Foul play by PDI leaders and Megawati did not stop there. Quite extraordinarily, by whatever means, they managed to mesmerize the media into voluntarily and systematically running a series of falsehoods and frame-ups. Furthermore, they easily convinced the general public into swallowing the stories fabricated by Megawati and the PDI leaders.

As a result, all the crimes which the PDI central party board had committed -- so obviously clear to the Basofi-Latief camp -- did not affect observers' comments in the least. These observers, in the eyes of Basofi, know much about the excesses inside PDI in East Java. However, they are highly ignorant about the roots of the problem as they appear to Basofi.

Basofi and Latief's version of the incident went mostly unheeded and ignored. The remaining problems at the heart of PDI are still held at bay, leaving Basofi, who had laid his neck on the line for PDI, with the image of the poor underdog.

However, the question that has to be answered is: Is it true that the core of the whole problem lies within the PDI, as Basofi and his sociopolitical affairs assistants assert, and that Basofi must therefore be seen as a victim of scheming by an ill-behaved PDI board?

Or, could Basofi be the victim of an even bigger plot, as many people seem to believe? Could the chaos within the East Java PDI ranks be part of a grand scenario aimed at destroying the legitimacy of Megawati's leadership and curbing the popular support for the PDI in East Java and, most crucially, all this because of an existing rivalry between two different centers of power?

This assumption might not be all that vague. There are enough reasons to support the theory. We could pose a simple question: Would Basofi and his assistants have taken the same step if PDI had been Golkar?

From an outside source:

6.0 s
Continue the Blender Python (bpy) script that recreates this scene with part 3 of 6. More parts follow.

We could also regard the odd position the policy makers are taking and the strange behavior of the local bureaucracy -- as exemplified, for example, by their open support for Latief, to the point of accompanying him to the Ministry of Home Affairs -- as a remote indication of the validity of such an assumption.

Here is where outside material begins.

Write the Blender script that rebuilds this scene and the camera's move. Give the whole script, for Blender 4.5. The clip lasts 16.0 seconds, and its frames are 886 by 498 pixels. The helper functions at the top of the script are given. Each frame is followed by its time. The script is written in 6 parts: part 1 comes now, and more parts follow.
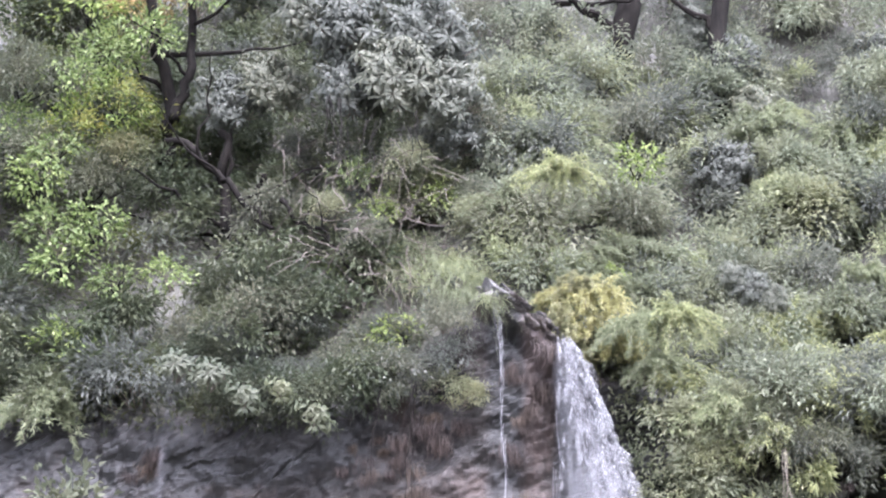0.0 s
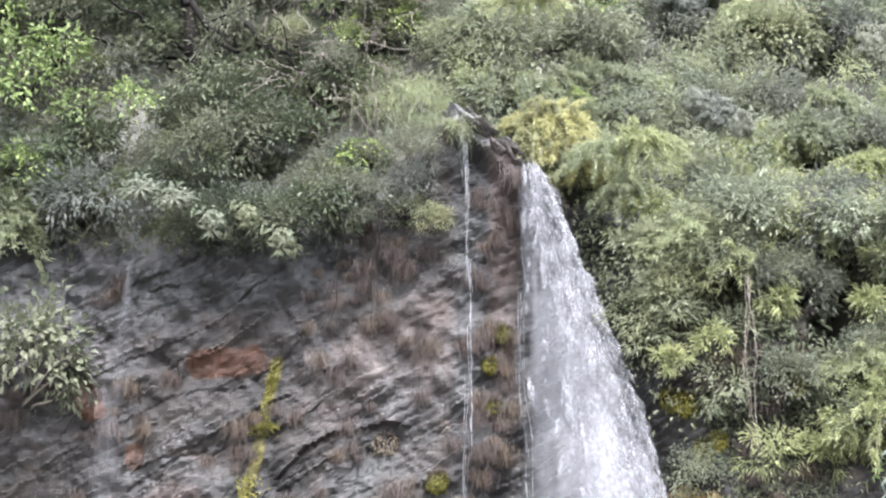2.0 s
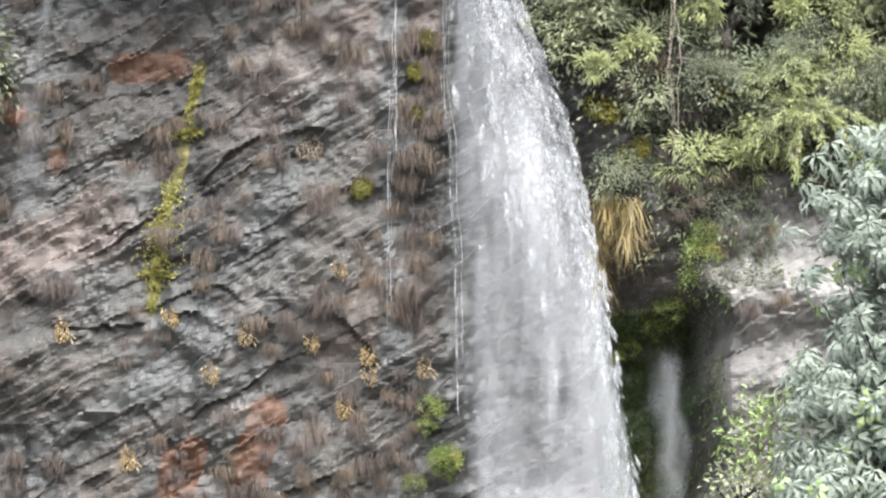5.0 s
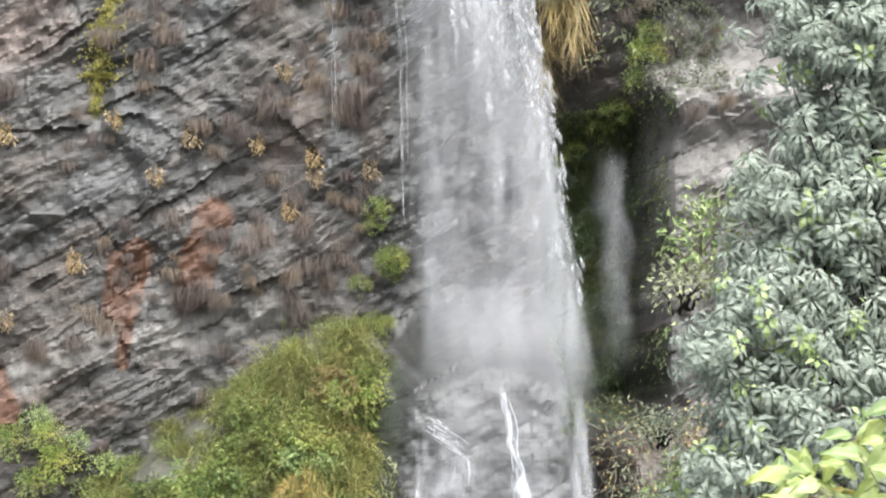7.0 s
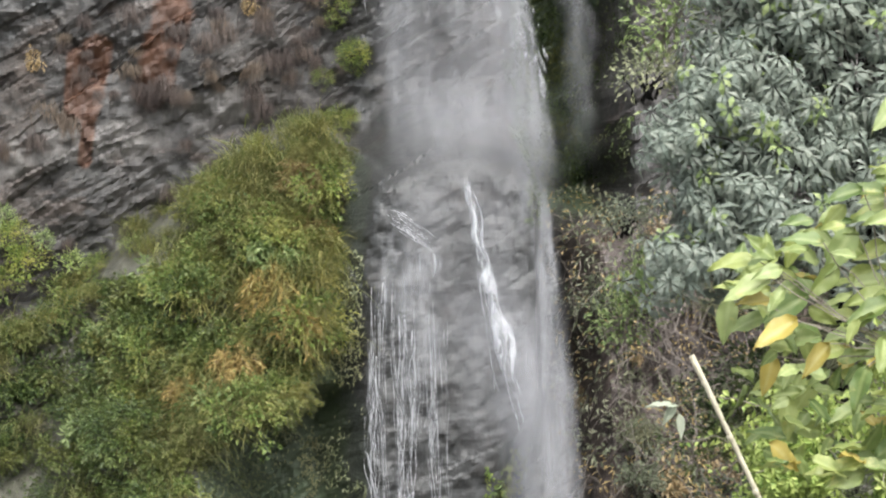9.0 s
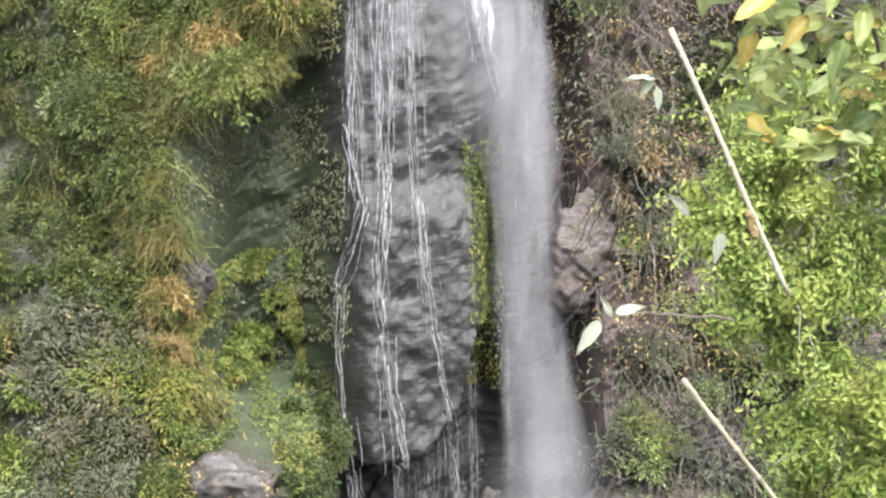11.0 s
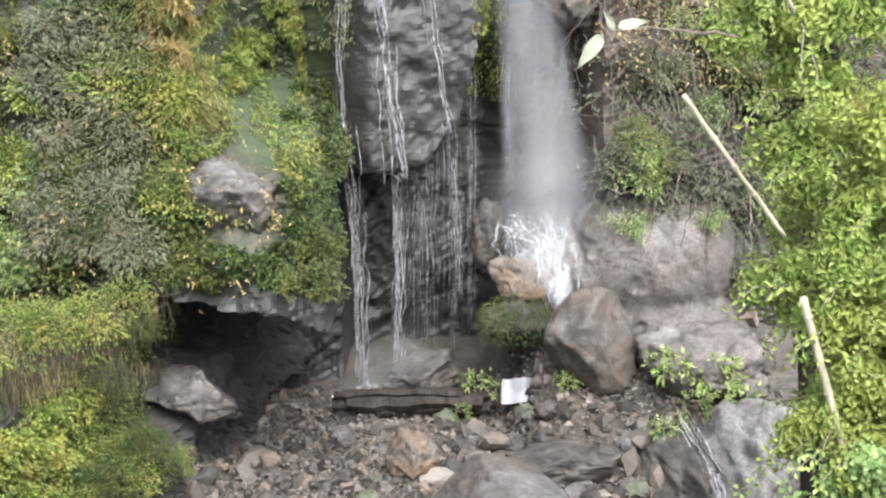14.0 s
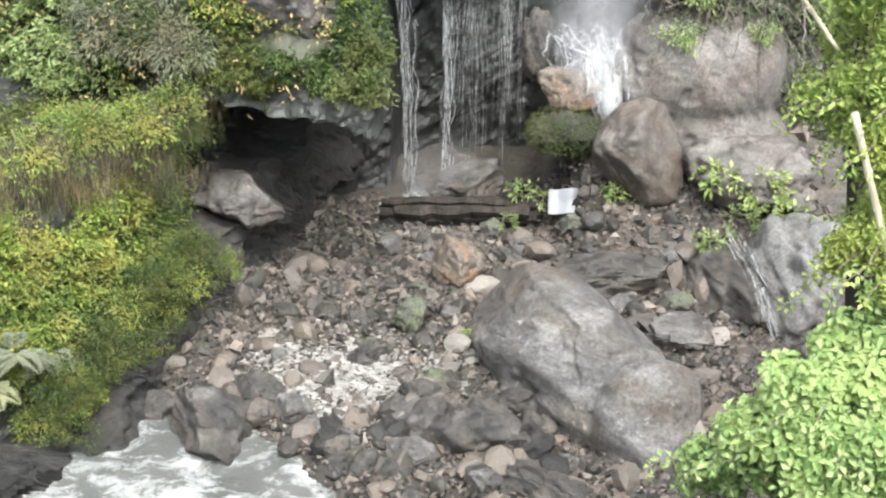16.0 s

This second assumption could give existing speculations another interesting turn. Basofi could merely be an accidental factor in the drama, forced, because of his position, to play a certain part in the existing grand scenario; a puppet forced to go through the motions in a scene deliberately set up. Could it also have been that PDI leaders, Megawati in particular, were led, just as Basofi, to respond to circumstances in accordance with the existing scenario?

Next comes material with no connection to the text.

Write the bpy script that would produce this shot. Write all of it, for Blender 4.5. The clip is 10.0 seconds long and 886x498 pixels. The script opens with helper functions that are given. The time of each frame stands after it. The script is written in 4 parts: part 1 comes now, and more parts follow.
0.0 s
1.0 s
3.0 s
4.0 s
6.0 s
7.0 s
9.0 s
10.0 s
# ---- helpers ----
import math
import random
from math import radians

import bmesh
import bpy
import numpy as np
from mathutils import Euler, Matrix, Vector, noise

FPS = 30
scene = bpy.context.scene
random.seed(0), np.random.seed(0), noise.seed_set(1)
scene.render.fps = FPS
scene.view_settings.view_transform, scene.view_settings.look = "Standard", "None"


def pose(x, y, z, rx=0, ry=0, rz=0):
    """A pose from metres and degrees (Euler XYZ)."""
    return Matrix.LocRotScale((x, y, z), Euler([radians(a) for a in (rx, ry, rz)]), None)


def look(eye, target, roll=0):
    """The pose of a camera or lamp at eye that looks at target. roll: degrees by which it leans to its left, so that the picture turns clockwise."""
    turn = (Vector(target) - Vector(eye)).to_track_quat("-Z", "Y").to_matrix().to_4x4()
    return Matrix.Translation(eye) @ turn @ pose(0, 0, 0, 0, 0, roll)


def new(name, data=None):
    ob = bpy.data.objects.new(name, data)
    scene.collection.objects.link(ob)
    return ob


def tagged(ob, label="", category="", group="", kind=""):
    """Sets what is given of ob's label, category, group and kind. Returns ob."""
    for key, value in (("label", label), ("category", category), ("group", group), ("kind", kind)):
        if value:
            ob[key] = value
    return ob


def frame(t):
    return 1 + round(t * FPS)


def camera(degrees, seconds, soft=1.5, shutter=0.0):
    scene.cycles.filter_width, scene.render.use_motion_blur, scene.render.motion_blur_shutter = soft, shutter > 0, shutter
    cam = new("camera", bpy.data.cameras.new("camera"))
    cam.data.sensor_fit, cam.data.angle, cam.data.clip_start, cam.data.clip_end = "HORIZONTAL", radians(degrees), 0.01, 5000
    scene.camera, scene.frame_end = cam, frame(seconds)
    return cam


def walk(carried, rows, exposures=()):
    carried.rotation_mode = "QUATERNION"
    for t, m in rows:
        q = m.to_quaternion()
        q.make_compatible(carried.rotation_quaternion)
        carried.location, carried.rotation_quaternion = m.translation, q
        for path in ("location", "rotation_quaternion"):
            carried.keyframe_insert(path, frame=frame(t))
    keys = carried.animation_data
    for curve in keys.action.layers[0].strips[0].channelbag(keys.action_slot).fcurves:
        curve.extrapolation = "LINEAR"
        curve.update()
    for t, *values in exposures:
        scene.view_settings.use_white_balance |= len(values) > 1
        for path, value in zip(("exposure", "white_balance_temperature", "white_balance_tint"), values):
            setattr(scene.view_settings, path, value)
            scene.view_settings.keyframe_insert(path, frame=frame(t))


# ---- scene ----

If these wild assumptions have any core of truth at all, then we may well assume that the problems of PDI would still be there, even if another power holder stood at the helm of the political hierarchy in East Java and other PDI luminaries were involved in the drama. Latief and Soetjipto, like Basofi, would then be purely accidental factors which may switch positions, or even disappear, without altering the essence of the story in any way.

If this were true, then all the allegations, the bitterness expressed by PDI followers outside the Latief camp, the writings in the mass media, obliquely directed at Basofi, would be far from just. Basofi, like the PDI, is merely acting as a medium of something entirely different, something that is more meaningful to him than Megawati, or the PDI party.

Considered in this context, it would not be hard to follow PDI's reasoning behind their careless act of blatantly placing Megawati in a position of rivalry to the power center. We might thus come to realize that the PDI and Megawati are being herded into -- or have fallen into the trap of -- reaching for the impossible, thereby giving their political adversaries the justification for declaring open war.

If this were the case, we should be ready to see a revival of the kind of politics which we experienced in the 1970s and in which the PDI was so heavily entangled. East Java has already provided the model for this kind of set up. But what purpose would all this serve? This is a question to which the answer will perhaps always remain elusive.

The writer is a lecturer in political science at the Gadjah Mada University.